Full-Service vs. A La Carte
Some florists also offer an a la carte option alongside packages. A la carte works for smaller weddings or budget-conscious couples who only need personal flowers and a few centerpieces — they pick individual items from a menu with pre-set pricing.
Full-service is for couples who want the complete experience: custom design consultation, full ceremony and reception florals, delivery, setup, and teardown. Full-service commands higher prices because it includes significantly more labor and expertise.
The key is being clear about what each option includes. A bride choosing a la carte should understand she's handling pickup and setup herself. A bride choosing full-service should understand that the premium reflects real time and logistics costs.
Timing: The 48-Hour Rule
The biggest conversion killer is delay. Industry data suggests that proposals sent within 48 hours of the consultation have dramatically higher conversion rates than those sent a week later.
Why? Because the emotional momentum from a great consultation fades fast. By day four, the bride has met with two other florists, her mom has opinions, and your beautiful vision is competing with three other beautiful visions.
If you can't produce a custom proposal in 48 hours, you need a faster system. That might mean templated descriptions you customize, pre-built pricing for common arrangements, or a tool that lets you assemble proposals from building blocks instead of starting from scratch every time.
The florists with the highest booking rates aren't the ones writing the most elaborate proposals. They're the ones getting solid, personalized proposals out the door within a day.
Follow-Up Without Being Pushy
Send the proposal. Then follow up once, 3-5 days later, with a brief note:
"Hi Sarah — just wanted to make sure you received the proposal and see if any questions came up. I'm happy to adjust anything or jump on a quick call to walk through it. No rush — just want to make sure you have everything you need."
That's it. One follow-up. If they don't respond, send one more after another week. After that, let it go. Chasing clients who aren't responding doesn't convert — it just makes you anxious.

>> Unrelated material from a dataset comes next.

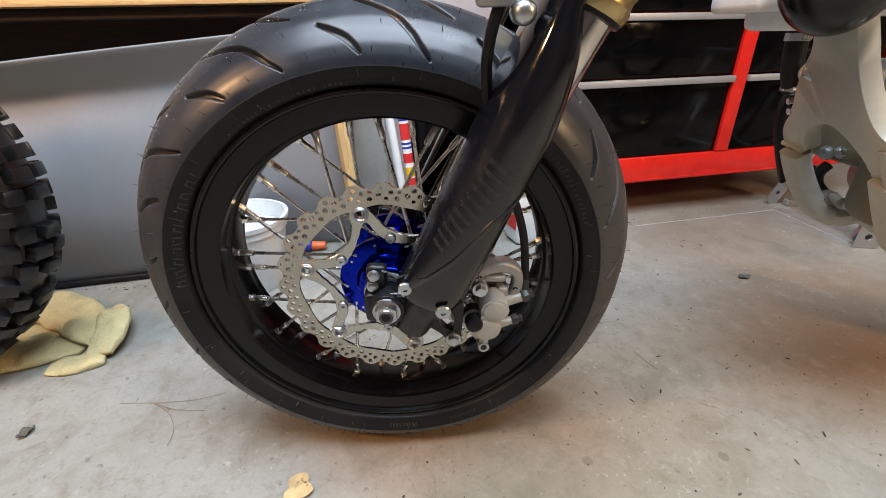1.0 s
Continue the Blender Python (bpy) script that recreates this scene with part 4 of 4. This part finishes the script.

If you want to create gentle urgency without pressure, mention availability: "I still have your date available, but I am in conversation with another couple for that weekend. No pressure at all — just wanted to keep you in the loop."
What Separates a Proposal That Books From One That Doesn't
After all the formatting and pricing strategy, the difference usually comes down to three things:
Speed. Get it out within 48 hours. The consultation is fresh, the excitement is high, and you're the most recent florist they talked to.
Personalization. Reference their venue, their Pinterest board, their specific preferences. Generic proposals get generic responses. A proposal that reads like it was written for this specific wedding — because it was — creates confidence.
Clarity. The client should be able to read your proposal and know exactly what they're getting, exactly what it costs, and exactly how to say yes. If they have to email you to ask "so what are the next steps?" — your proposal didn't finish the job.
The proposal isn't paperwork. It's the last step of the sales process. Treat it like the first impression it actually is.